Thanks! It's concerning that ArgoCD crashes and burns due to presence of a label that isn't used by anything ... especially considering that the label is "sprinkled across over 100 yaml files in the Kubernetes repo". I guess that some process is removing the labels?
Nevertheless, it looks like the label was deprecated five years ago. So it should be removed IMO.
Nevertheless, it looks like the label was deprecated five years ago. So it should be removed IMO.
Correction - Add-on Manager deprecated its use of the label, but it did not necessarily deprecate the label itself. Other processes may still be using it. Specifically, kubectl
still uses it in kubectl cluster-info
, but only for Services IIUC.
So, at least for the Service, it seems it is still used.
I don't know if the label is still actively used elsewhere.
@chrisohaver found a workaround with kustomized-helm
Reference: https://github.com/argoproj/argo-cd/issues/6958#issuecomment-918469031
argocd-cm
apiVersion: v1
kind: ConfigMap
metadata:
name: argocd-cm
data:
configManagementPlugins: |-
- name: kustomized-helm
init:
command: ["sh", "-c"]
args: ["helm repo add ${helm_dependency_name} ${helm_dependency_repo} && helm dependency update ${helm_base}"]
generate:
command: ["sh", "-c"]
args: ["helm template ${helm_dependency_name} ${helm_base} ${helm_args} > ${helm_base}/all.yaml && kustomize build"]
application.yaml
apiVersion: argoproj.io/v1alpha1
kind: Application
metadata:
name: coredns
namespace: argocd
spec:
source:
repoURL: {{ .Values.repoURL }}
targetRevision: main
path: applications/coredns
plugin:
name: kustomized-helm
env:
- name: helm_args
value: -n kube-system -f base/values.yaml
- name: helm_dependency_name
value: coredns
- name: helm_dependency_repo
value: https://coredns.github.io/helm
- name: helm_base
value: base
destination:
name: {{ .Values.destinationName }}
namespace: kube-system
applications/coredns/base/Chart.yaml
apiVersion: v2
name: coredns
version: 0.0.1
dependencies:
- name: coredns
version: 1.16.3
repository: https://coredns.github.io/helm
applications/coredns/overlays/remove-label.yaml
- op: remove
path: "/metadata/labels/kubernetes.io~1cluster-service"
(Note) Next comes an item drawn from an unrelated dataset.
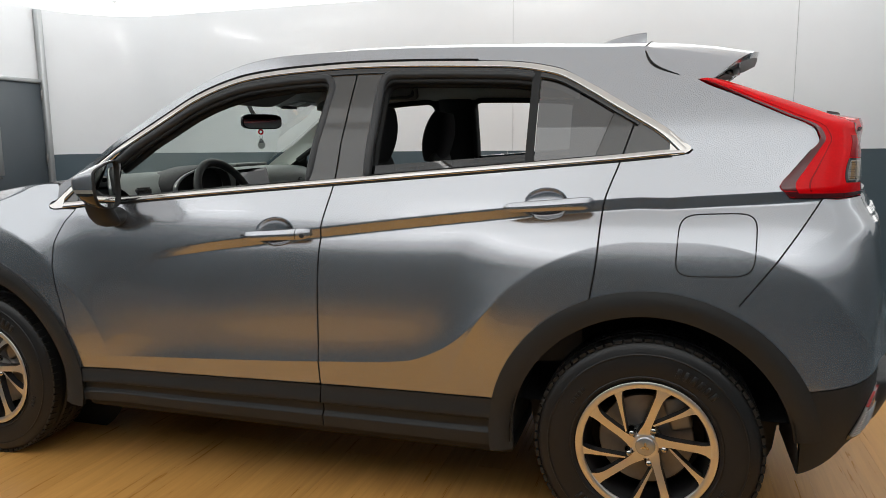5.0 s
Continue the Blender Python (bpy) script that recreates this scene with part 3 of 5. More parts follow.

applications/coredns/kustomization.yaml
kind: Kustomization
bases:
- base/all.yaml
patchesJson6902:
- target:
version: v1
kind: ConfigMap
name: coredns-coredns
path: overlays/remove-label.yaml
- target:
version: v1
kind: Deployment
name: coredns-coredns
path: overlays/remove-label.yaml
- target:
version: v1
kind: Service
name: coredns-coredns
path: overlays/remove-label.yaml
- target:
version: v1
kind: ConfigMap
name: coredns-coredns-autoscaler
path: overlays/remove-label.yaml
- target:
version: v1
kind: Deployment
name: coredns-coredns-autoscaler
path: overlays/remove-label.yaml
namespace: kube-system
@rwong2888, Cool. Thanks for following up with the detailed workaround! I appreciate it!
No problem @chrisohaver . Took a while to figure it out. Hopefully, no one else runs into this issue.
I tried deploying this helm chart without modifying any values.yaml and it deletes itself. I am not able to differentiate what is different between live and what's in git, but I have determined that configmap, service, and deployment each triggers the issue.